Around one in 10 respondents said they are regular smokers, getting through
more than 40 cigarettes a week.

And just under a quarter often drink alcohol, with boys swigging back more
than girls.

They are the results of a Department of Health survey into illegal underage
habits.

The report threw up several surprising results, and many comforting, but
the main indication appears to be that youngsters are indulging in the same
activities as always, but to a greater degree than in previous generations.

On smoking, among the results were that only one per cent of 11-year-olds
were regular smokers compared with 21 per cent of 15-year-olds - a figure
far higher than the government target of reducing the percentage of
underage smokers to less than 10.

In the early 1980s, boys and girls were equally likely to smoke. Since
then, girls have been consistently more likely to smoke than boys.

In the past year, 10 per cent of girls were regular smokers, compared with
seven per cent of boys.

Eleven per cent of pupils had smoked in the last seven days, eight per cent
of boys and 14 per cent of girls.

Although girls were more likely to smoke than boys, boys and girls smoked
similar numbers of cigarettes.
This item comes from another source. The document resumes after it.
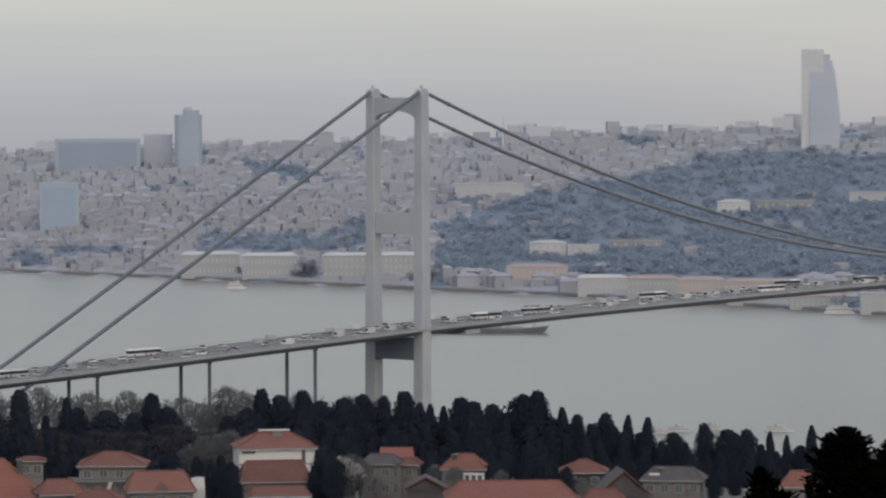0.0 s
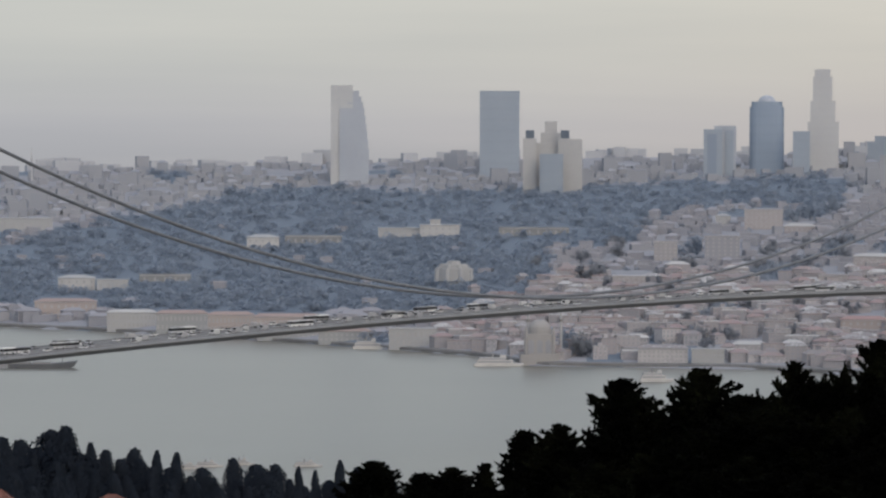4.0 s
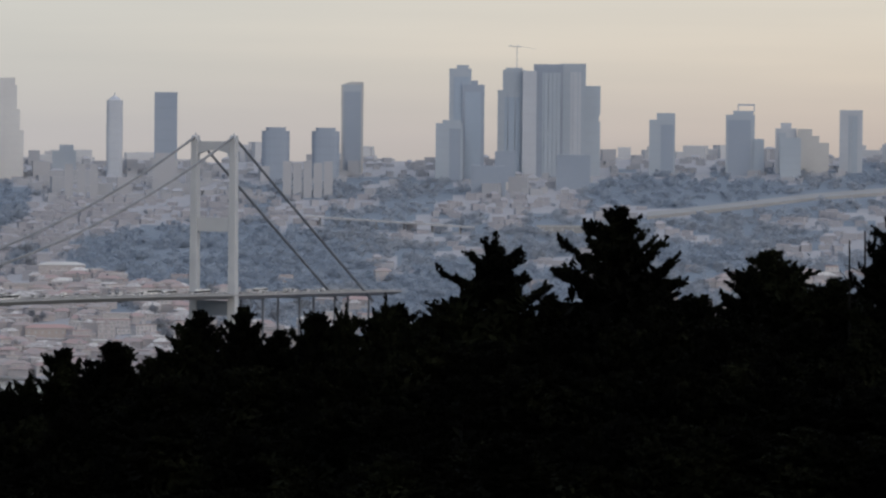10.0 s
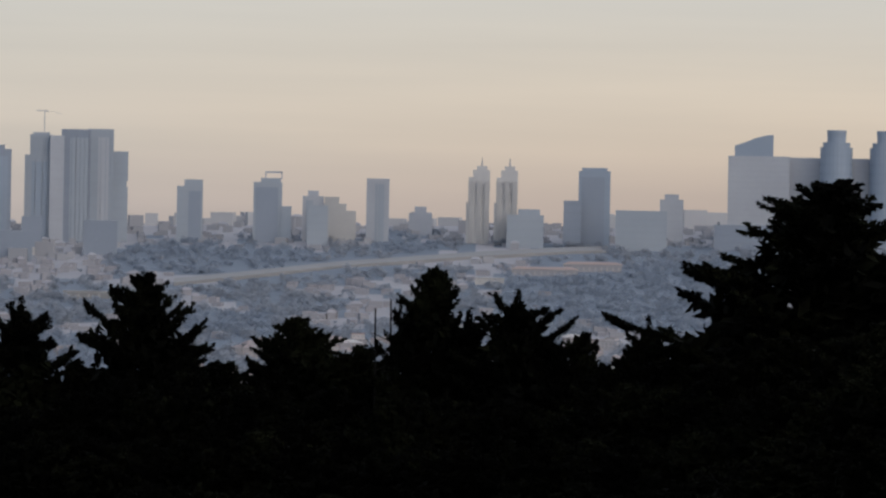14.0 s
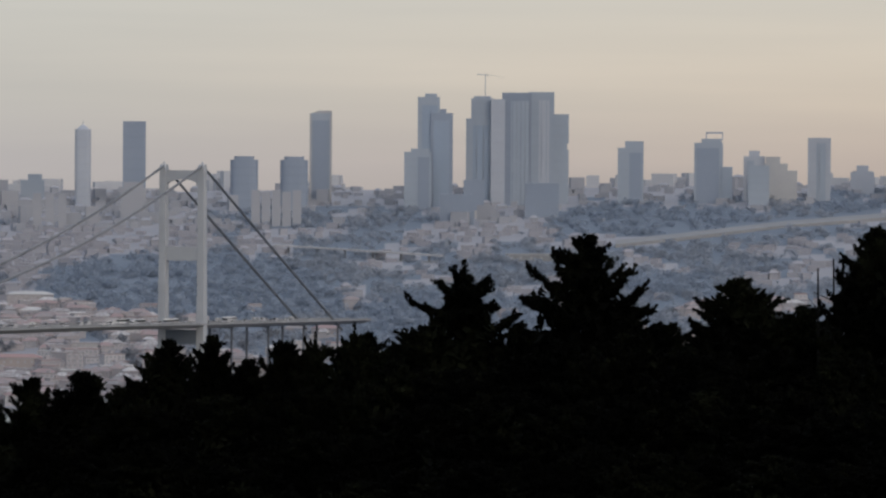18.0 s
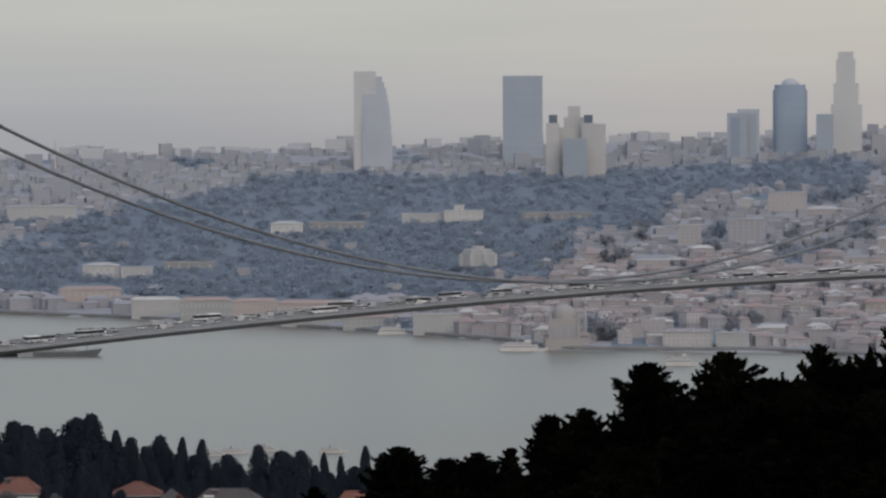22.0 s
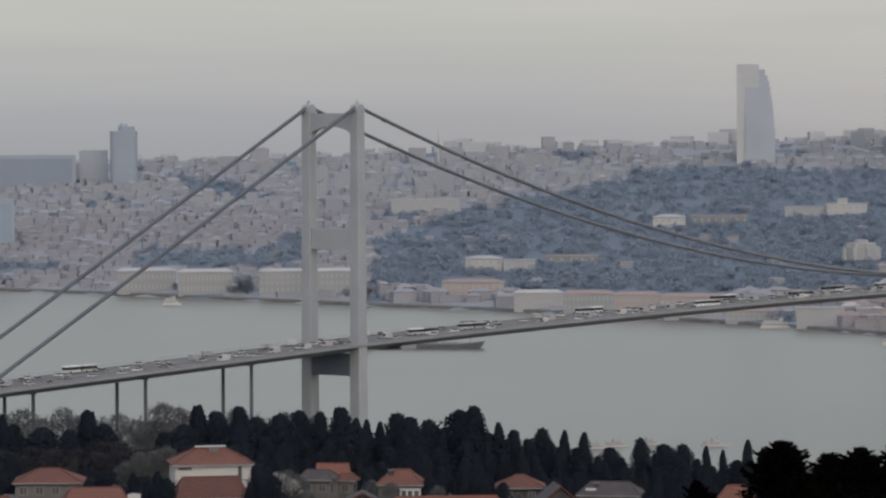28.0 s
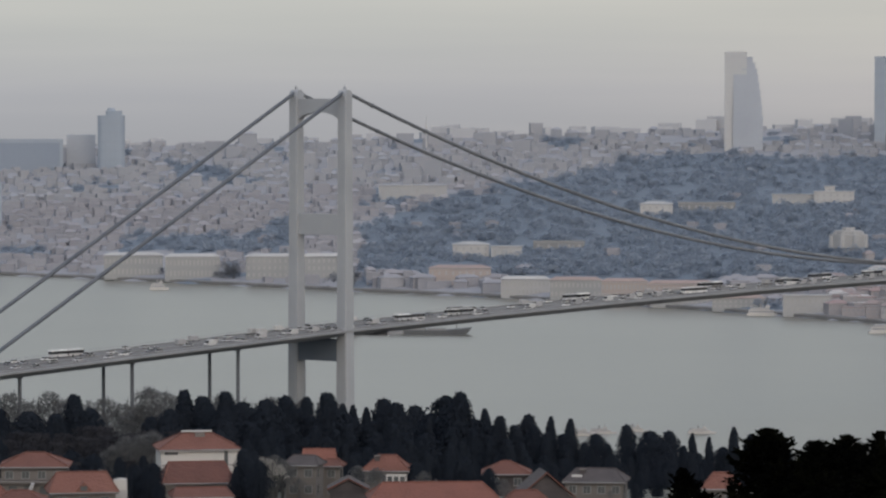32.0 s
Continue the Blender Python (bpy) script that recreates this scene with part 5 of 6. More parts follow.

Regular smokers of both sexes had smoked an
average of 42 cigarettes in the last seven days.

When it came to their families' attitudes to them smoking, 89 per cent of
respondents felt their family would disapprove.

Within that figure, 67 per cent of pupils felt that their families would
try to stop them smoking and 22 per cent thought their families would try
to persuade them to stop.

When it came to booze, the average weekly consumption of alcohol in the
last week increased from 5.3 units in 1990 to 10.4 in 2000, and has
remained around that level since.

In the current survey, pupils who drank in the last week consumed an
average of 10.7 units

Thirty eight per cent of pupils had been in a pub in the last four weeks.
This increased with age from 25 per cent of 11-year-olds - with most of
them stating they had not drunk but were with parents or family - to 50 per
cent of 15 year olds.

Almost half (46 per cent) of the pupils had been drunk in the last week,
with a higher proportion of girls than boys reporting this (50 per cent of
the girls compared with 42 per cent of the boys).

Among pupils who had drunk alcohol in the last week, 31 per cent had
deliberately tried to get drunk.

On the issue of drugs, boys were more likely than girls to have taken drugs
in the last year (18 per cent compared with 17 per cent) and the last month
(11 per cent compared with 9 per cent).

Overall, 26 per cent of pupils had ever taken any drug, down from 30 per
cent in 2003 - a figure likely to hearten health workers.

Among 11-year-olds, three per cent had taken drugs in the last month and
five per cent in the last year; the corresponding proportions among
15-year-olds were 21 per cent and 32 per cent.

In the first survey since cannabis was reclassified from Class B to Class
C, 11 per cent of pupils had taken cannabis in the last year, down from 13
per cent in 2003. A statistic that will add weight to those who said
decriminalisation would not necessarily lead to increased use.

The prevalence of taking cannabis in the last year increased with age from
one per cent of 11-year-olds to 26 per cent of 15-year-olds.

Similarly, the prevalence of taking Class A drugs increased from less than
0.5 per cent of 11-year-olds to eight per cent of 15-year-olds.

Overall, five per cent of all pupils said that they usually took drugs once
a month or more.

Surprisingly, given some of the answers, most pupils agreed with a range of
statements about the negative effects of smoking, and more than 95 per cent
agreed that smoking caused lung cancer, made clothes smell, harmed unborn
babies and harmed non-smokers' health.

The information was obtained from 9,715 pupils in 313 schools throughout
England during the autumn term of 2004.